3 Your inquiry does not involve the class of plans whose benefits are provided exclusively through insurance contracts or a qualified HMO, as described in the second prong of the exemption (subparagraph 2520.104-20(b)(2)(ii)). Accordingly, we have not addressed the application of these provisions. Nor have you inquired about the application of the third prong of the exemption (subparagraph 2520.104-20(b)(2)(iii)), concerning the class of plans whose benefits are provided partly from employer general assets and partly through insurance contracts or a qualified HMO. We note, however, that the general principles discussed below would apply under the third prong of the regulation to the extent that such a plan purports to provide benefits from the general assets of the employer.

4 On June 2, 1992, the Department announced an interim enforcement policy providing temporary relief from the trust requirement for certain types of welfare plans that involve participant contributions. See Technical Release 92-1, 57 Fed. Reg. 23272 (copy enclosed).

5 It should also be noted that, although the second and third prongs of the exemption contemplate the possible use of participant contributions to pay insurance or HMO premiums, these provisions by their terms apply only to those plans that, in whole or in part, "pay benefits . . . through insurance contracts or policies." Thus, for example, stop-loss policies, which typically insure liabilities for benefits, but do not pay benefits, generally would not meet this condition for relief.

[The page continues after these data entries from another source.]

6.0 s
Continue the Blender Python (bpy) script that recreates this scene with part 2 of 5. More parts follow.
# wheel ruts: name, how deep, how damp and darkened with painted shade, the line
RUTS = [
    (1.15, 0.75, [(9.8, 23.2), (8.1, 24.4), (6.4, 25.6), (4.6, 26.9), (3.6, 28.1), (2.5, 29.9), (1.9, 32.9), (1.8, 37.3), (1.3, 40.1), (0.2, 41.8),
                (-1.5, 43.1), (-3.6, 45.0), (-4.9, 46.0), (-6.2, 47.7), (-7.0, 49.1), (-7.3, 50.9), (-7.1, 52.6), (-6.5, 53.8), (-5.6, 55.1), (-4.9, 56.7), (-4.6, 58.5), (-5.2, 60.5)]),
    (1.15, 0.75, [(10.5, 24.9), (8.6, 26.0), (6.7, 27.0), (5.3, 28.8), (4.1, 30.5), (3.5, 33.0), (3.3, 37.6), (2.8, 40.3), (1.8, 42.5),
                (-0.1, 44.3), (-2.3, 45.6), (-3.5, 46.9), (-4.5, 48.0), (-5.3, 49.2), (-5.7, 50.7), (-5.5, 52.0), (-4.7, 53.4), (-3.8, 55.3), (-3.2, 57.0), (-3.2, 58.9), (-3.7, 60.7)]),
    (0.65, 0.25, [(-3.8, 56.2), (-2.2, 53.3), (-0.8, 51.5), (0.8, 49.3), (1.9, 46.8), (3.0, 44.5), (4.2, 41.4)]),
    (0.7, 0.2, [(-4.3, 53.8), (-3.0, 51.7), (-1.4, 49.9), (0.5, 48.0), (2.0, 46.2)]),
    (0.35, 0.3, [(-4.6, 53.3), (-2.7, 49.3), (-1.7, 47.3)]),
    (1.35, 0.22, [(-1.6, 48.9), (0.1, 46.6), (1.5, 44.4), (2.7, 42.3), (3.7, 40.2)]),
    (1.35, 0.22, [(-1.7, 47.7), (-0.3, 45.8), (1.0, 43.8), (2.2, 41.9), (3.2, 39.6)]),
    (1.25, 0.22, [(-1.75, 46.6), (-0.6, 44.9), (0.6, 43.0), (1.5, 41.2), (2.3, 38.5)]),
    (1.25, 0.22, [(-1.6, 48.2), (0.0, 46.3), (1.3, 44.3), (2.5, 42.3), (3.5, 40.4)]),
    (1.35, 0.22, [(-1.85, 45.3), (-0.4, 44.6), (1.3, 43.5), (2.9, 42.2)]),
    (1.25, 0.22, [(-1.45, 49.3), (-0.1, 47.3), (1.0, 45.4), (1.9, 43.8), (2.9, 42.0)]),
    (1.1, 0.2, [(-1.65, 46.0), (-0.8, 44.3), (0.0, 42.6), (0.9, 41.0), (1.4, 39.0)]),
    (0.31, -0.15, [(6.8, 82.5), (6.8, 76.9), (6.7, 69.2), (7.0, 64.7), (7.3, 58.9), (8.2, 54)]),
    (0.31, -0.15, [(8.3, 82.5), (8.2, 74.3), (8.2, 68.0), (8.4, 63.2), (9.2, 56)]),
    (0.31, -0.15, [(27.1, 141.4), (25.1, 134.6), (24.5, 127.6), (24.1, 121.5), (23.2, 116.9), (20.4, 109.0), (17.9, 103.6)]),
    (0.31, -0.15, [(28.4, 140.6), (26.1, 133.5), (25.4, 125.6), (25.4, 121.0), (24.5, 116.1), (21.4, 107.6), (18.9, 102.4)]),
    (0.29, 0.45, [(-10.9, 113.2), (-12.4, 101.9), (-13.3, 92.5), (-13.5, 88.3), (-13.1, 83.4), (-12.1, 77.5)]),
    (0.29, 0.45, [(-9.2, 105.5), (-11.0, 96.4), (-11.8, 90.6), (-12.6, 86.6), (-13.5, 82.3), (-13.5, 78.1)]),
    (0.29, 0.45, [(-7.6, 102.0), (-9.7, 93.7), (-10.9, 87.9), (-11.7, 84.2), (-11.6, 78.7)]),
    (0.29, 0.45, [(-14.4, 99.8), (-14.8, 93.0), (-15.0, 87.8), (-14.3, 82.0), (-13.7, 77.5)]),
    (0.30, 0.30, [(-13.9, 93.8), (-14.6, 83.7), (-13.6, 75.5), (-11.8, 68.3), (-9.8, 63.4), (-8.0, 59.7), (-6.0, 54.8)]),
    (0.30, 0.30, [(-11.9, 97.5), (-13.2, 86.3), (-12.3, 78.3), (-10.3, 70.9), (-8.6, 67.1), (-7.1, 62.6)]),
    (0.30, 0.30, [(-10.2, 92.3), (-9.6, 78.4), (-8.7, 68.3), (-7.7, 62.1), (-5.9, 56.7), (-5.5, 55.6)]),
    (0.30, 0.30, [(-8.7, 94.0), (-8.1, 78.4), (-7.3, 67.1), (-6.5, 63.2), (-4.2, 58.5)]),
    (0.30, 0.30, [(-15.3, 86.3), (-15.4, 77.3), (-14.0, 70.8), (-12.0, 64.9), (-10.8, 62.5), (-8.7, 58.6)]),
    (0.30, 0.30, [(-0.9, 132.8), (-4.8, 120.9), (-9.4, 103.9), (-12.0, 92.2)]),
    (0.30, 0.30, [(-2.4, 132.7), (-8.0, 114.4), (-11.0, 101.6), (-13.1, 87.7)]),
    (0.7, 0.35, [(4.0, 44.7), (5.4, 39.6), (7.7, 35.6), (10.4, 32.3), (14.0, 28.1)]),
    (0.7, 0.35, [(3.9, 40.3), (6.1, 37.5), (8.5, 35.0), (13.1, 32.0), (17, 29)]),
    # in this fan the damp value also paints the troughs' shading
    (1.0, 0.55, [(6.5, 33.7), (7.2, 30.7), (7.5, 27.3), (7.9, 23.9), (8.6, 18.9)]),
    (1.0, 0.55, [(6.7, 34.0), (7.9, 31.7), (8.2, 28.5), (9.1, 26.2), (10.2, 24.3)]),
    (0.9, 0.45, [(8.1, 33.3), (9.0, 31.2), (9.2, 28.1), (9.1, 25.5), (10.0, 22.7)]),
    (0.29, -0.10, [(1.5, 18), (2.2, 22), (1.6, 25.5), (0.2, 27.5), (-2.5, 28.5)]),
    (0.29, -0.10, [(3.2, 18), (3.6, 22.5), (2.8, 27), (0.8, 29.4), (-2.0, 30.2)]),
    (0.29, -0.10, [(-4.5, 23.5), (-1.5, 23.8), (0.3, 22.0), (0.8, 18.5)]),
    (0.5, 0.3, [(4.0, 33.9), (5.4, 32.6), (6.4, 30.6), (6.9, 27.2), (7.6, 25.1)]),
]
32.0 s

6 See note 4, supra. Further, it should be noted that, regardless of whether plan assets are involved, a third party administrator who exercises discretion in the adjudication of claims for benefits under a plan would be acting as a fiduciary with respect to the plan within the meaning of ERISA section 3(21)(A)(i) and (iii) by virtue of exercising discretionary authority respecting the management and administration of the plan.